20. Le Comité s'inquiète de la situation des membres de minorités religieuses et ethniques ainsi que d'autres groupes qui font l'objet de discrimination en Iraq, en particulier la population chiite de la région des marais située au sud du pays et les Kurdes. Le Comité regrette aussi de n'être pas informé de la situation d'autres minorités telles que les Turkmènes, Assyriens, Chaldéens et chrétiens, ni de la façon dont leurs droits sont respectés en vertu des articles 26 et 27 du Pacte. A cet égard, le Comité appelle l'attention sur son Observation générale No 23 (50) relative à l'article 27 du Pacte.
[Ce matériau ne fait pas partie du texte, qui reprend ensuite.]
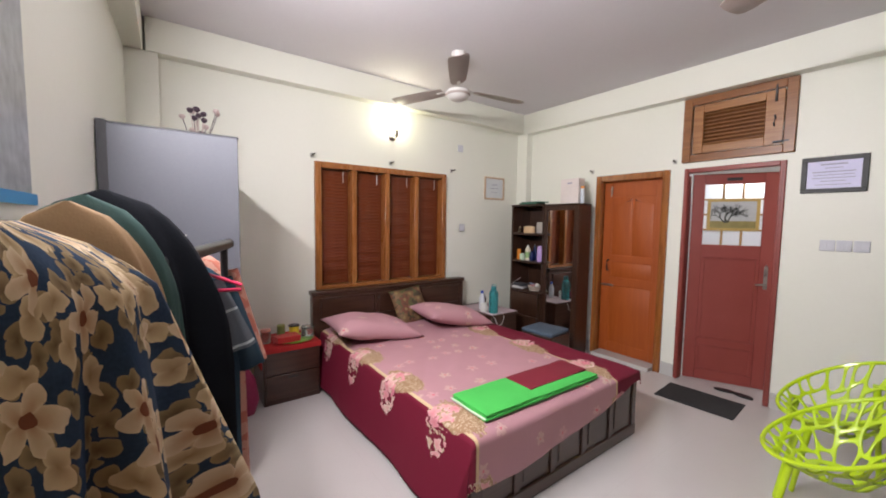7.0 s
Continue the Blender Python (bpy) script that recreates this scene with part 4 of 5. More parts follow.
SX0, SX1, SY0, SY1, CZ = -3.62, -3.162, 6.325, 6.67, 1.815
cpart("side_panel", (SX0, SY0, 0), (SX0 + 0.022, SY1, CZ - 0.022))
cpart("divider", (SX1 - 0.022, SY0 + 0.09, 0), (SX1, SY1, CZ - 0.022))
cpart("back_panel", (SX0 + 0.022, SY1 - 0.008, 0), (SX1 - 0.022, SY1, CZ - 0.022))
cpart("top_panel", (SX0 - 0.004, SY0 - 0.008, CZ - 0.022), (SX1, SY1, CZ))
for z in (1.447, 1.092, 0.71):
    cpart("shelf", (SX0 + 0.022, SY0 + 0.004, z - 0.024), (SX1 + 0.03, SY1 - 0.008, z), bevel=0.004)
drawer = cpart("drawer", (SX0 + 0.024, SY0 + 0.01, 0.38), (SX1 - 0.002, SY0 + 0.03, 0.67))
cpart("cupboard_door", (SX0 + 0.024, SY0 + 0.01, 0.06), (SX1 - 0.002, SY0 + 0.03, 0.372))
cpart("drawer_box", (SX0 + 0.022, SY0 + 0.032, 0.05), (SX1 - 0.022, SY1 - 0.01, 0.674))
MX0, MX1, MY0, MY1 = -3.160, -2.672, 6.435, 6.675
cpart("mirror_body", (MX0, MY0 + 0.022, 0), (MX1, MY1, CZ - 0.02))
cpart("mirror_top", (MX0, MY0 - 0.004, CZ - 0.02), (MX1 + 0.004, MY1, CZ), bevel=0.006)
door = cpart("mirror_door", (MX0 + 0.002, MY0, 0.03), (MX1, MY0 + 0.02, CZ - 0.022))
for lo, hi in (((MX0 + 0.002, MY0 - 0.012, 0.03), (MX0 + 0.05, MY0, CZ - 0.022)), ((MX1 - 0.062, MY0 - 0.012, 0.03), (MX1, MY0, CZ - 0.022)), ((MX0 + 0.05, MY0 - 0.012, CZ - 0.08), (MX1 - 0.062, MY0, CZ - 0.022)), ((MX0 + 0.05, MY0 - 0.012, 0.03), (MX1 - 0.062, MY0, 0.10))):
    part("door_frame", one(lo, hi, 0.003), CAB_WOOD, door, world_space=True)
part("mirror", one((MX0 + 0.05, MY0 - 0.004, 0.10), (MX1 - 0.062, MY0 - 0.0005, CZ - 0.08)), MIRROR_M, door, "tall mirror glass", world_space=True)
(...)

En outre :
Le Comité recommande que soient adoptées des mesures destinées à garantir aux membres de tous les groupes religieux ainsi qu'aux minorités ethniques et linguistiques la jouissance de leurs droits en toute égalité, et que dans son prochain rapport périodique, l'Etat partie fournisse des informations sur la mise en oeuvre des articles 26 et 27 du Pacte.
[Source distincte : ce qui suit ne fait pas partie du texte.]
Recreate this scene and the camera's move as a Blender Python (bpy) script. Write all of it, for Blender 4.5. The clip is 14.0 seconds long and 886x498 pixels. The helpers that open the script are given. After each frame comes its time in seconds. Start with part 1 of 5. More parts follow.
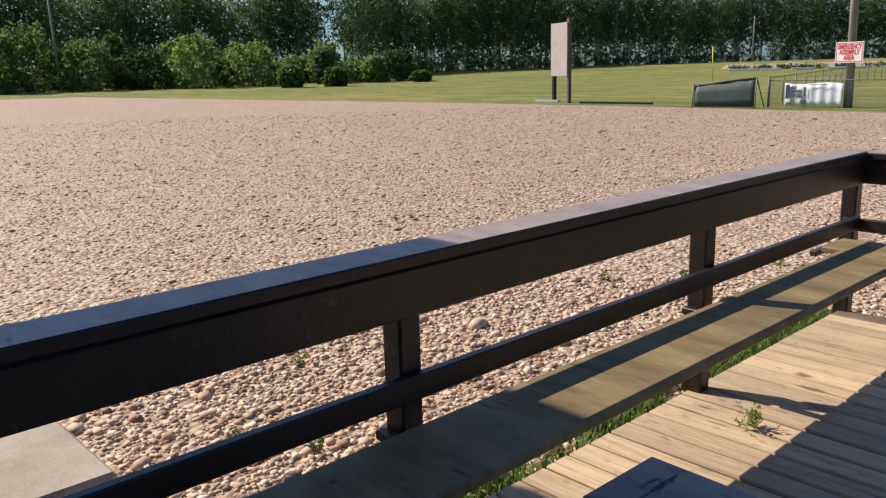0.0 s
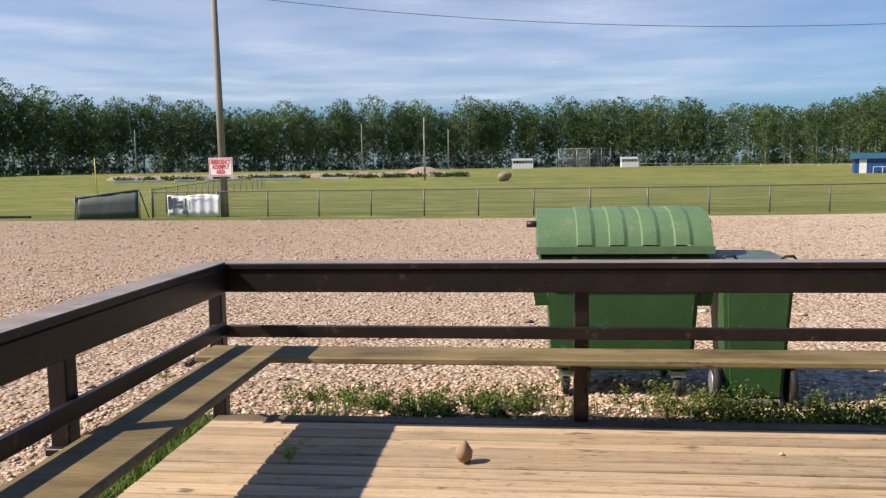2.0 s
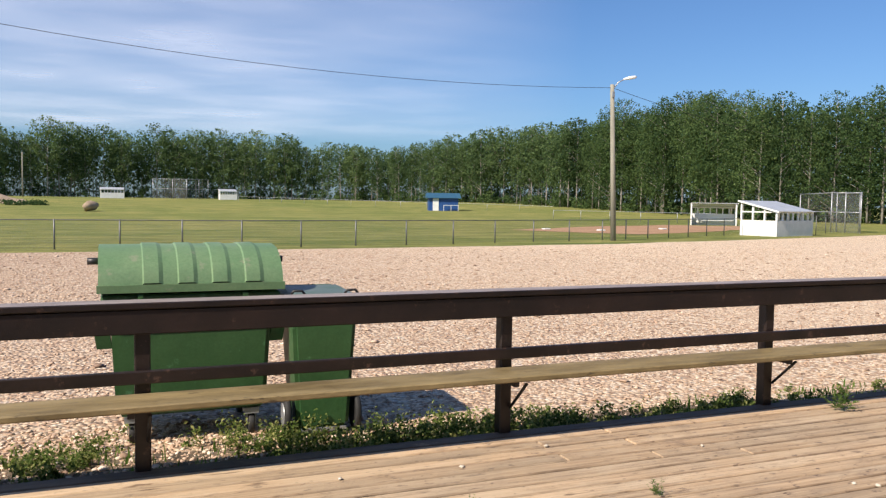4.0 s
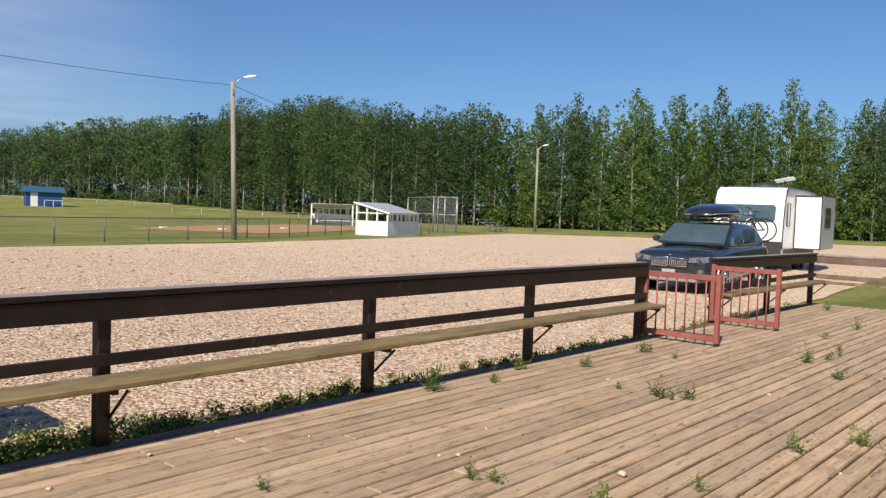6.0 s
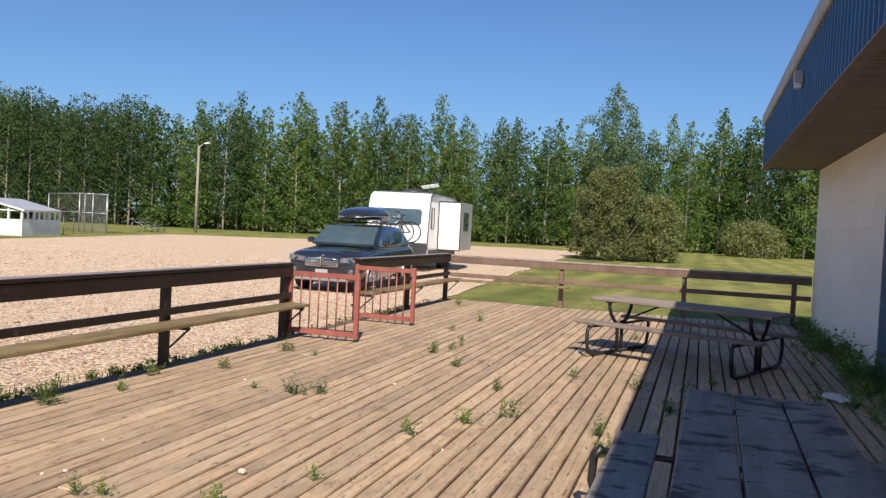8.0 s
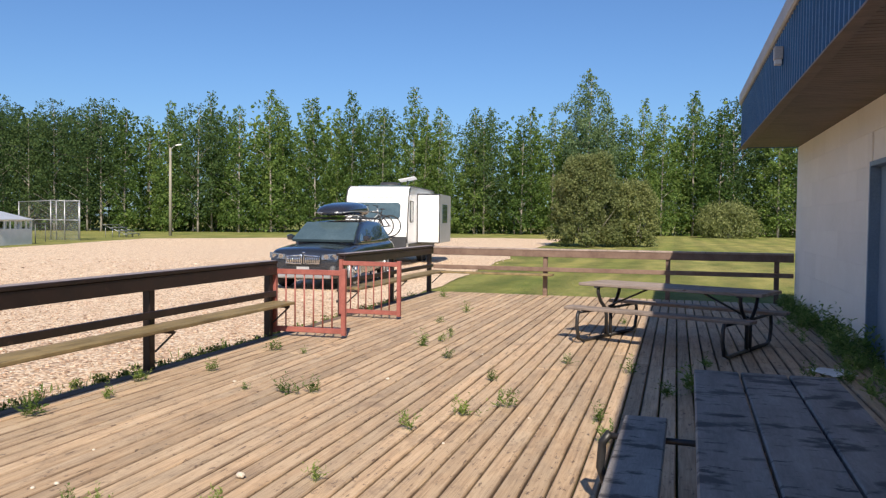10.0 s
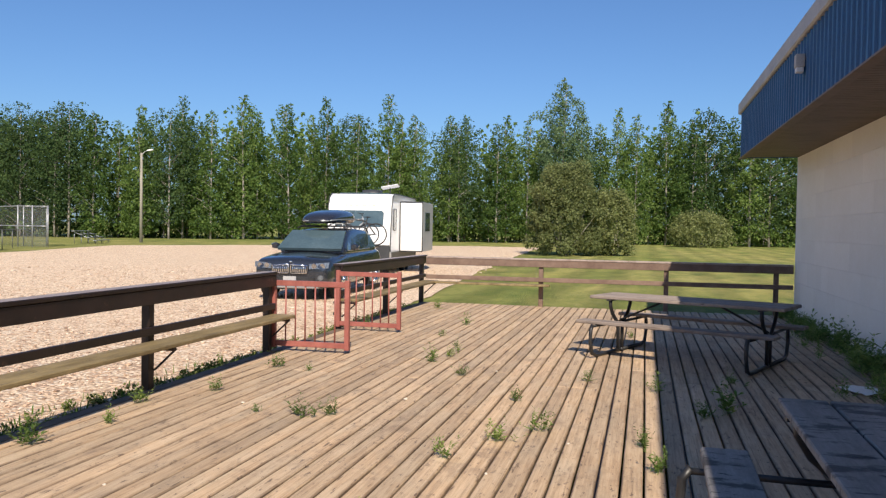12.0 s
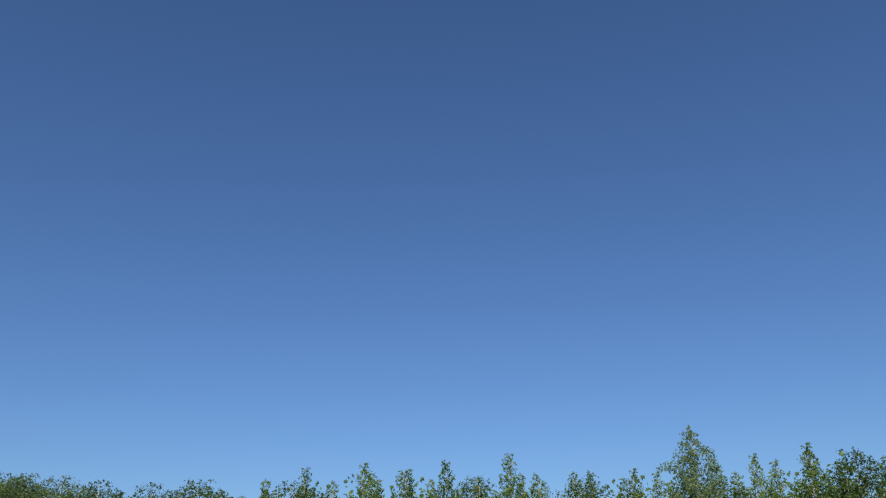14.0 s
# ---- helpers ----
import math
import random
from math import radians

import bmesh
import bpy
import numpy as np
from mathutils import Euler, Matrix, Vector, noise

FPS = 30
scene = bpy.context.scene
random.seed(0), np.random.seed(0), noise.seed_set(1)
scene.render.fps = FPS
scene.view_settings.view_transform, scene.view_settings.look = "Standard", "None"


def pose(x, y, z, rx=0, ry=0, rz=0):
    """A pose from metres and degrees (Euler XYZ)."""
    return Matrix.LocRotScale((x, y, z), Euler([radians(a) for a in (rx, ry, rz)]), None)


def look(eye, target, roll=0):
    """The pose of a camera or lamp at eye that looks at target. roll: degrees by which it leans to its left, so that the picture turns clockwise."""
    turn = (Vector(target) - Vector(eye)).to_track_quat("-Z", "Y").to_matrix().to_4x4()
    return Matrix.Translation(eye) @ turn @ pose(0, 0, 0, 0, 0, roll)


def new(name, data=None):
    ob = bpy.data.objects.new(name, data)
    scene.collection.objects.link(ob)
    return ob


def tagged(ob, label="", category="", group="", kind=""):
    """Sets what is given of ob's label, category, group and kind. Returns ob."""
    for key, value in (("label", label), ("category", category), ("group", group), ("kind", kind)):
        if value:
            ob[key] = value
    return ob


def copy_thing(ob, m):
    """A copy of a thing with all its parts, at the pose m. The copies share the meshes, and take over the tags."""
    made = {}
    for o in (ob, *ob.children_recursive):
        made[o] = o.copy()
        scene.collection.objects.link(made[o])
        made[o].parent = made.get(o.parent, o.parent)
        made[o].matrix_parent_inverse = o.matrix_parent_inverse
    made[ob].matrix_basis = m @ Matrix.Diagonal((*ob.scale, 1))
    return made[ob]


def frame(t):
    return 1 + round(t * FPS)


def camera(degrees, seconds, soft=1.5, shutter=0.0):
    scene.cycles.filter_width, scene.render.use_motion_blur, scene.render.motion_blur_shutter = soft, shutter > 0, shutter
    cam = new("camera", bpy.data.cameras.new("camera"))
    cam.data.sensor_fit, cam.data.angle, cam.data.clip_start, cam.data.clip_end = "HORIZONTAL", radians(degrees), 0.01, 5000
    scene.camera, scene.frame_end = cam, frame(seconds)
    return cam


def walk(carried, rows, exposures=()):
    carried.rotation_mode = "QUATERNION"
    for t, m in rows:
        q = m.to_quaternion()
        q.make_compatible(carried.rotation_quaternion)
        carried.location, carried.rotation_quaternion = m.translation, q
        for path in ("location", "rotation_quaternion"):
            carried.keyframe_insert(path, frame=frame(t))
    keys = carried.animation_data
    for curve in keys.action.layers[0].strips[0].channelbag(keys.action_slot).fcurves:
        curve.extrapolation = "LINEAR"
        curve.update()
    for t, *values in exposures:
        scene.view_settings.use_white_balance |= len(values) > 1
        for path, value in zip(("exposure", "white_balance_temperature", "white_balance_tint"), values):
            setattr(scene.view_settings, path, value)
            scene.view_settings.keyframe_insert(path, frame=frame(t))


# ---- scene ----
cam = camera(57.8, 14.0, soft=1.3)
PATH = [
    (0, (-0.071, 0.174, 1.561), (-1.507, 1.496, 1.124), -1.5),
    (0.5, (0.008, 0.237, 1.576), (-1.075, 1.873, 1.191), -0.9),
    (1, (0.02, 0.269, 1.595), (-0.734, 2.096, 1.292), -0.8),
    (1.5, (0.03, 0.302, 1.603), (-0.451, 2.228, 1.359), -1.1),
    (2, (0.04, 0.344, 1.595), (-0.161, 2.324, 1.396), -0.8),
    (2.5, (0.083, 0.35, 1.596), (0.126, 2.343, 1.431), -0.3),
    (3, (0.143, 0.333, 1.596), (0.373, 2.314, 1.446), -0.2),
    (3.5, (0.203, 0.348, 1.601), (0.681, 2.285, 1.464), 0.3),
    (4, (0.253, 0.345, 1.62), (1.009, 2.193, 1.502), 0.8),
    (4.2, (0.272, 0.346, 1.623), (1.104, 2.161, 1.511), 0.9),
    (6.3, (0.348, 0.279, 1.61), (1.934, 1.493, 1.511), 2.3),
    (6.5, (0.358, 0.267, 1.61), (1.992, 1.415, 1.509), 2.5),
    (7, (0.4, 0.176, 1.62), (2.128, 1.178, 1.518), 2.6),
    (7.5, (0.429, 0.058, 1.616), (2.273, 0.829, 1.537), 2.6),
    (8, (0.414, 0.005, 1.616), (2.317, 0.618, 1.558), 2.9),
    (8.2, (0.418, 0.0, 1.615), (2.333, 0.575, 1.564), 2.8),
    (10.3, (0.516, 0.23, 1.581), (2.43, 0.805, 1.502), 0.1),
    (10.5, (0.535, 0.305, 1.579), (2.44, 0.908, 1.502), -0.3),
    (11, (0.644, 0.429, 1.571), (2.54, 1.059, 1.495), -0.1),
    (11.5, (0.727, 0.499, 1.57), (2.634, 1.096, 1.482), 0.6),
    (12, (0.777, 0.724, 1.609), (2.716, 1.212, 1.555), 0.9),
    (12.5, (0.815, 0.915, 1.673), (2.766, 1.342, 1.788), 0.5),
    (13, (0.82, 0.92, 1.715), (2.71, 1.422, 2.137), -0.7),
    (13.5, (0.835, 0.945, 1.735), (2.619, 1.563, 2.394), -1.0),
    (14, (0.845, 0.955, 1.75), (2.541, 1.649, 2.552), -1.2),
]
walk(cam, [(t, look(eye, target, roll)) for t, eye, target, roll in PATH],
     exposures=[(0.0, 0.40), (0.5, 0.41), (1.0, 0.40), (1.5, 0.34), (2.0, 0.42), (2.5, 0.50), (3.0, 0.56), (4.2, 0.52), (6.3, 0.26), (7.0, 0.23), (8.2, 0.44), (11.0, 0.53), (12.0, 0.50), (13.0, 0.40), (14.0, 0.28)])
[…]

21. Le Comité prend note avec inquiétude d'informations qui lui sont parvenues concernant les difficultés rencontrées par les organisations non gouvernementales souhaitant s'établir et travailler en Iraq. C'est pourquoi :
Le Comité recommande que des mesures soient prises sans délai afin de faciliter l'établissement et la liberté d'action d'organisations non gouvernementales indépendantes, en particulier celles qui oeuvrent dans le domaine des droits de l'homme.
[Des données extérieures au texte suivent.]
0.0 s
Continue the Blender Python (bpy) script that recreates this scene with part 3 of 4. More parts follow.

22. Le Comité appelle l'attention du Gouvernement iraquien sur les dispositions des Directives générales concernant la forme et le contenu des rapports communiqués par les Etats parties et lui demande de fournir dans son prochain rapport périodique, qui doit être présenté le 4 avril 2000, des renseignements qui tiennent compte de chacune des présentes observations finales. Le Comité demande en outre que ces observations finales soient largement diffusées parmi le grand public sur l'ensemble du territoire iraquien.